►

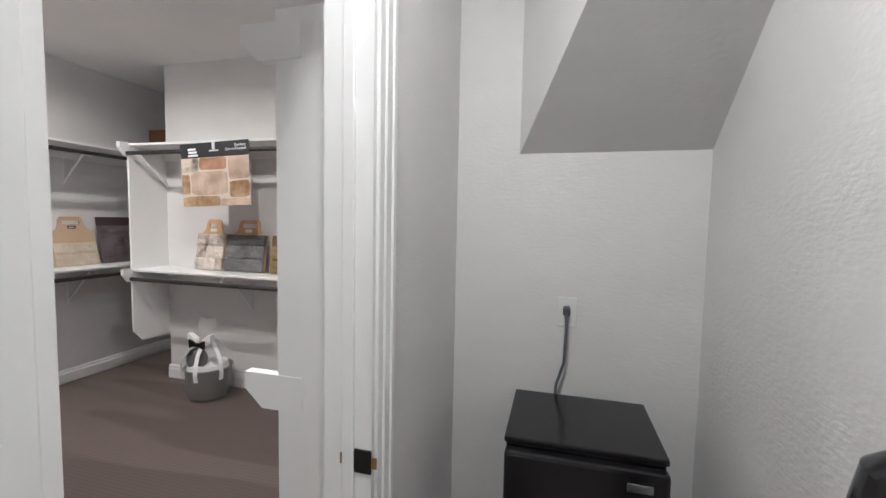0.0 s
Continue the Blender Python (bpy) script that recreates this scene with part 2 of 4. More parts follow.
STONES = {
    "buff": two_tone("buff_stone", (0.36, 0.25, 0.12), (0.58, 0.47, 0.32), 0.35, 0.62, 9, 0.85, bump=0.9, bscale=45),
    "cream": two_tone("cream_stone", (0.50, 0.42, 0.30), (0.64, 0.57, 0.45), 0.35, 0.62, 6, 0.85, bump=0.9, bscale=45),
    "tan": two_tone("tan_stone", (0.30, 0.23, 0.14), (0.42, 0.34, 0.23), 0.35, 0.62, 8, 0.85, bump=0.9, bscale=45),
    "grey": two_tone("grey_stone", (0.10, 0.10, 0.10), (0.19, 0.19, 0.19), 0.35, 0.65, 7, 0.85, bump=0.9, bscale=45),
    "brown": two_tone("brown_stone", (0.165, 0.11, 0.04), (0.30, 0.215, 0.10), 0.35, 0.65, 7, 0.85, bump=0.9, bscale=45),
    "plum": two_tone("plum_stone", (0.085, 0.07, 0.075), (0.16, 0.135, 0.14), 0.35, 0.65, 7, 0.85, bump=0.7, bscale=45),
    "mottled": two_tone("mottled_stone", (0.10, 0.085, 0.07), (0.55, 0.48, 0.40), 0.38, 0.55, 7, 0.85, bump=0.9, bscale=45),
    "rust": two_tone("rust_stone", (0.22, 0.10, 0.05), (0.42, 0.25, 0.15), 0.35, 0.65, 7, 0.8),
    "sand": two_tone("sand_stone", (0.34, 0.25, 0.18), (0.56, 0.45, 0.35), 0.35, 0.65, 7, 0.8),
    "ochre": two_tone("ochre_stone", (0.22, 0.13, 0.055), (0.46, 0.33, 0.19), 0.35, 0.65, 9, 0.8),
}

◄
►

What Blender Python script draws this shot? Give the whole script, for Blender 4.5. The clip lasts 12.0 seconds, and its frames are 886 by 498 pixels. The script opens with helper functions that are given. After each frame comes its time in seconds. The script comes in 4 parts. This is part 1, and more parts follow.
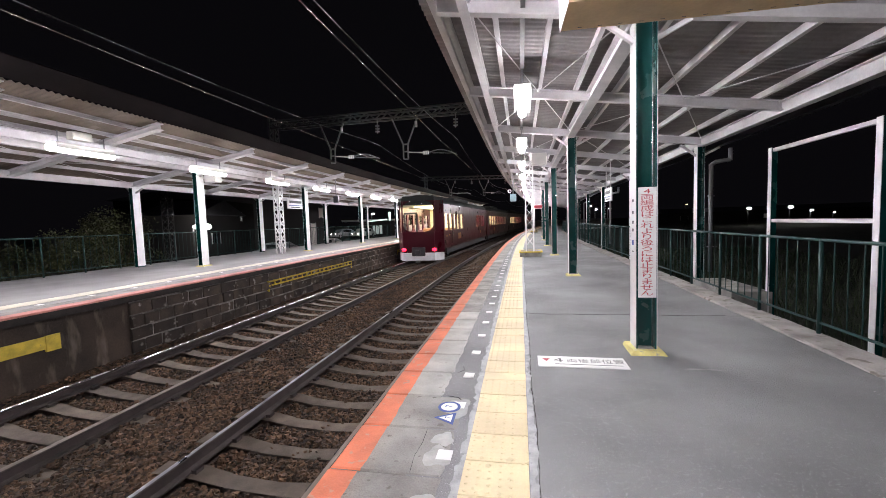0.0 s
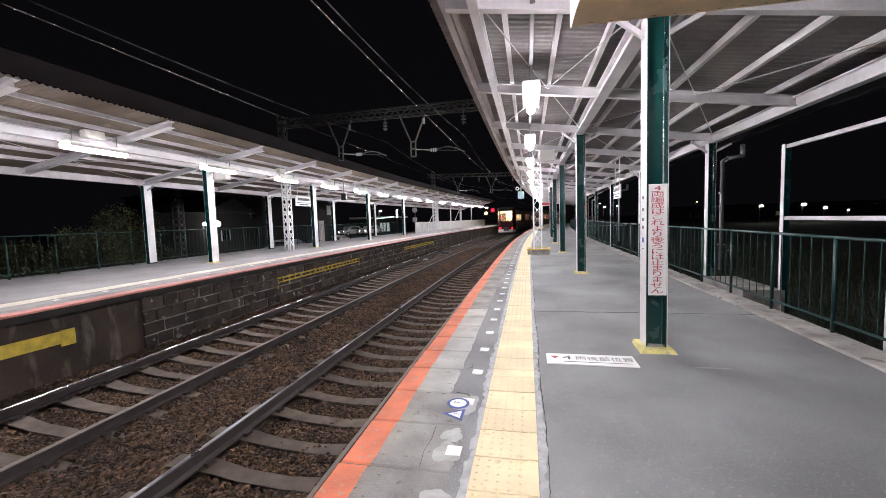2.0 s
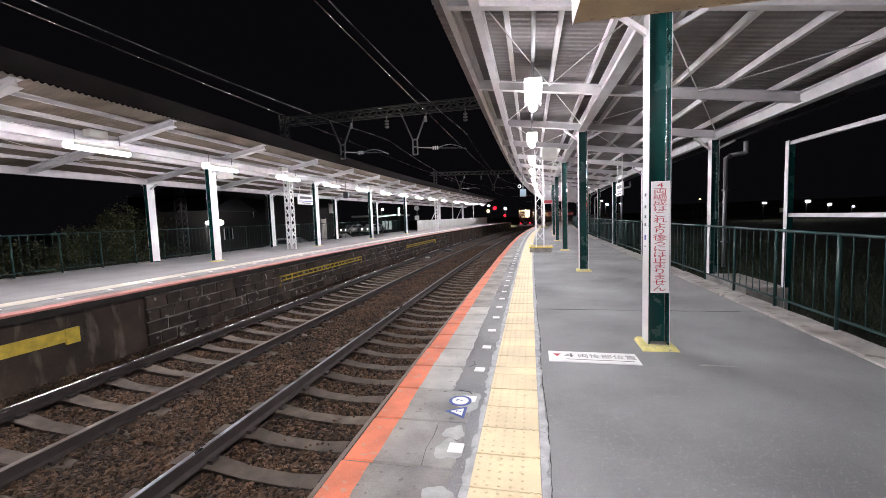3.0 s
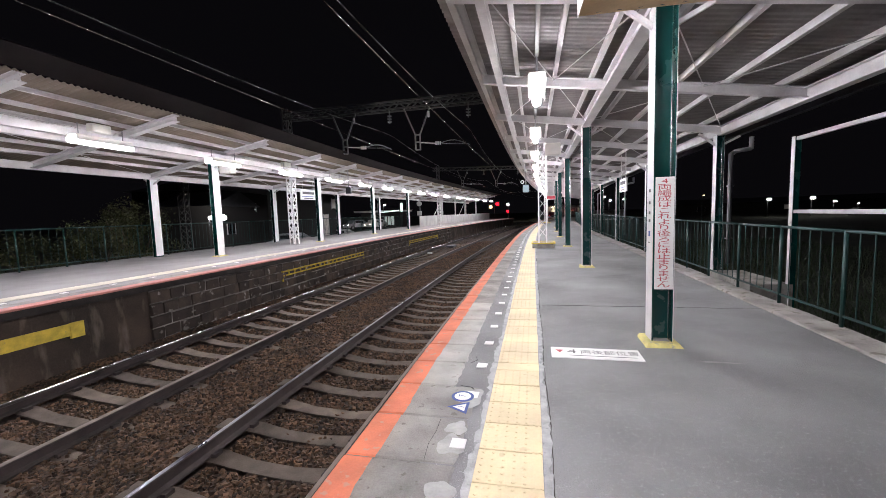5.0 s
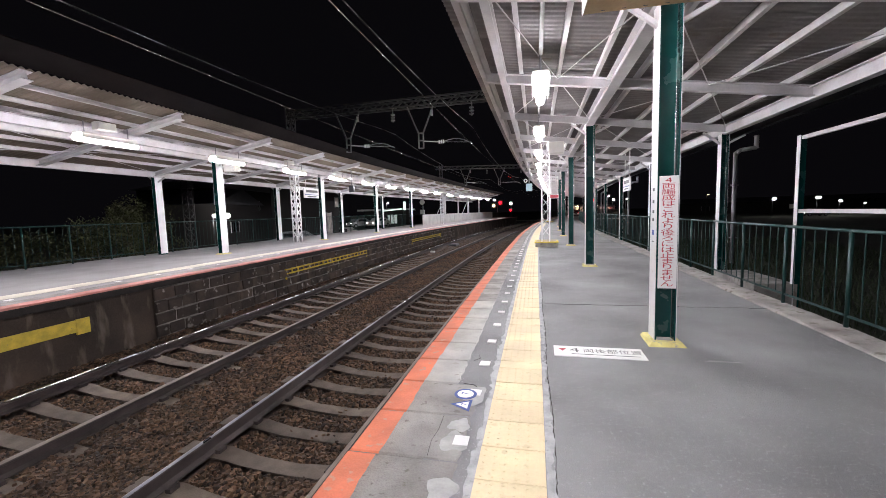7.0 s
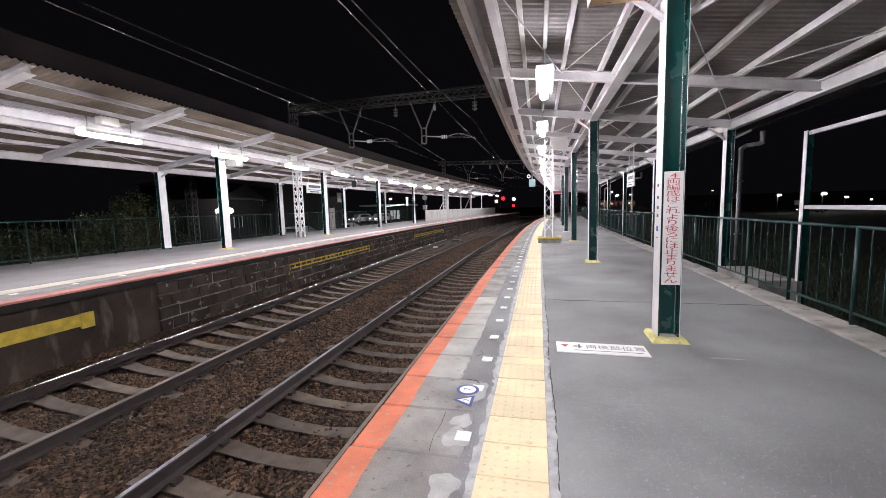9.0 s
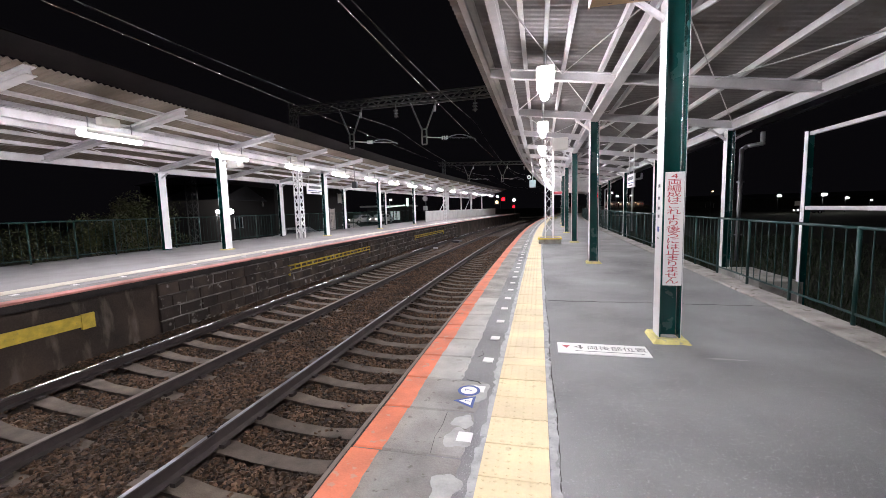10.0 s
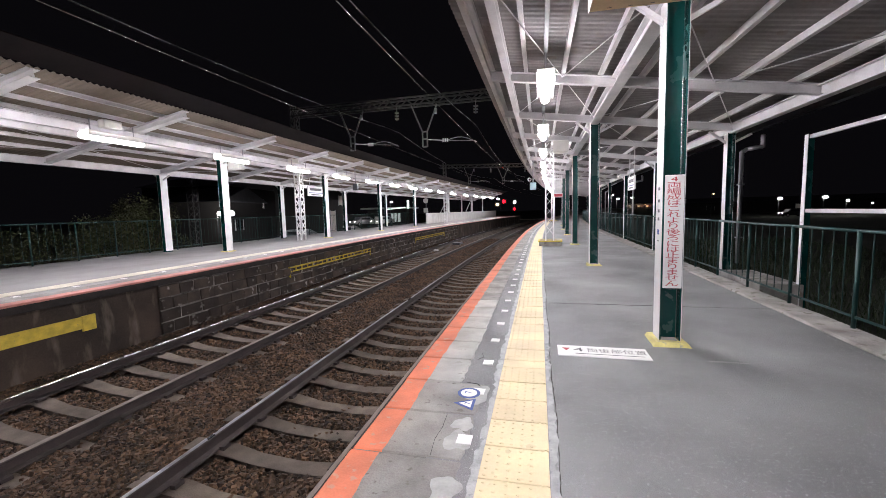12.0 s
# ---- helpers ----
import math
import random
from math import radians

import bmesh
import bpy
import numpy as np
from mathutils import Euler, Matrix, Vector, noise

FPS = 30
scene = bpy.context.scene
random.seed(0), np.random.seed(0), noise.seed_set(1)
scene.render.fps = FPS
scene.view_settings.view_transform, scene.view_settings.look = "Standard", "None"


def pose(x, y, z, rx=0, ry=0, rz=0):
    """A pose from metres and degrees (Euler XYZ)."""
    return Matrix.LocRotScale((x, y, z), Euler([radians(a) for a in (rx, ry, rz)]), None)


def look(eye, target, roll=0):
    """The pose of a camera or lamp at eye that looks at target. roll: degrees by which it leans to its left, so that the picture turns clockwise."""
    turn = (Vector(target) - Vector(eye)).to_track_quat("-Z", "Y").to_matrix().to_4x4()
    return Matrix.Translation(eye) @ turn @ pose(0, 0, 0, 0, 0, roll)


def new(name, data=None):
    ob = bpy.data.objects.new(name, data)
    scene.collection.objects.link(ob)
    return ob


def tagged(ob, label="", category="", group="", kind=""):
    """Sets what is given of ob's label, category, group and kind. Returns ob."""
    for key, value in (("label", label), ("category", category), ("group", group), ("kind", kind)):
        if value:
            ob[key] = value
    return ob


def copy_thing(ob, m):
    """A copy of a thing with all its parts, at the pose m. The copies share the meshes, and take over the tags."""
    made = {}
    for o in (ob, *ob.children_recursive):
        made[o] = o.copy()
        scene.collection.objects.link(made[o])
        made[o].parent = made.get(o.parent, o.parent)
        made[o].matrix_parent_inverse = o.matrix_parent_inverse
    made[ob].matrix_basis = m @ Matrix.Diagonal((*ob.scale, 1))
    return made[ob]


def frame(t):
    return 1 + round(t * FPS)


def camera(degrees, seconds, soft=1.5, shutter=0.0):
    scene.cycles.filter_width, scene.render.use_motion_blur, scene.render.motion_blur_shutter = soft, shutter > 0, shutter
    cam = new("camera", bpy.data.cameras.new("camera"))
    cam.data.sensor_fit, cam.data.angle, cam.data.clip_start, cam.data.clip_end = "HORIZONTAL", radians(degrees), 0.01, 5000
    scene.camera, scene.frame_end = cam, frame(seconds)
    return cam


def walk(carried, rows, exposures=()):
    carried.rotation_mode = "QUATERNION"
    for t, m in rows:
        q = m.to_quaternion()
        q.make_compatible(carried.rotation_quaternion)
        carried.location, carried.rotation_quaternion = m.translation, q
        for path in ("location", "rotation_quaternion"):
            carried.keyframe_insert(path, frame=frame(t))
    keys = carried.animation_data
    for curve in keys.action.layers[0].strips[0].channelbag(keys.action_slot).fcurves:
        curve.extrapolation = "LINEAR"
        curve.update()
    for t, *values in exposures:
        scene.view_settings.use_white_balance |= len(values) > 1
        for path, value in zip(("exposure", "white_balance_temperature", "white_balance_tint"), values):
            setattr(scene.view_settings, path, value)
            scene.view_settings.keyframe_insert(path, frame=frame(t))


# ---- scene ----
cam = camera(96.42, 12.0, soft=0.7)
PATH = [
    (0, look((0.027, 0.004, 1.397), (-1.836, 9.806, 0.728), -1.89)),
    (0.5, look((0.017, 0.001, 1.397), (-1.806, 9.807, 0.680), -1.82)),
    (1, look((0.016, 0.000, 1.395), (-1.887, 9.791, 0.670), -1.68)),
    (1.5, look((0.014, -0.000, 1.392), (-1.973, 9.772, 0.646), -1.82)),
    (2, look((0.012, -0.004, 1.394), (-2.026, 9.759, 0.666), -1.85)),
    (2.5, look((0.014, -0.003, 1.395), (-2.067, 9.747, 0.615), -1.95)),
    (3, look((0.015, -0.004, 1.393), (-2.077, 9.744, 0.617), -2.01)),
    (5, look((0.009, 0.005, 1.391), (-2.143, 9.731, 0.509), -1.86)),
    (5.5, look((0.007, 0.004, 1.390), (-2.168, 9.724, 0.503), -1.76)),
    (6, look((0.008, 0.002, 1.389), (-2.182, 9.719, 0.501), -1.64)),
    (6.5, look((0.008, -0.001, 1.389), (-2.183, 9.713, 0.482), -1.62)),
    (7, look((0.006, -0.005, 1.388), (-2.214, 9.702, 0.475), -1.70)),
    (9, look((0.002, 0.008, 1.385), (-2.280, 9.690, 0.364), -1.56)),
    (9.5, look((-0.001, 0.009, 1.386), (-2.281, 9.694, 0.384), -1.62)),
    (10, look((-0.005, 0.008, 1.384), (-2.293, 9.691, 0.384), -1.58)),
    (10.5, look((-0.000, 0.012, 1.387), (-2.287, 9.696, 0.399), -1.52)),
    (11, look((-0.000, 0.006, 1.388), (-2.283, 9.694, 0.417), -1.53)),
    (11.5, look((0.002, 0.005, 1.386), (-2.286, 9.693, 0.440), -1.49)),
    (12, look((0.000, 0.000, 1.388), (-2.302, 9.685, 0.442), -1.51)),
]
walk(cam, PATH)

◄

Retype the entries above exactly, but only from the line containing "made[o] = o.copy()" through the line containing "made[ob].matrix_basis = m", both included.

ANSWER TO THE EXERCISE:
        made[o] = o.copy()
        scene.collection.objects.link(made[o])
        made[o].parent = made.get(o.parent, o.parent)
        made[o].matrix_parent_inverse = o.matrix_parent_inverse
    made[ob].matrix_basis = m @ Matrix.Diagonal((*ob.scale, 1))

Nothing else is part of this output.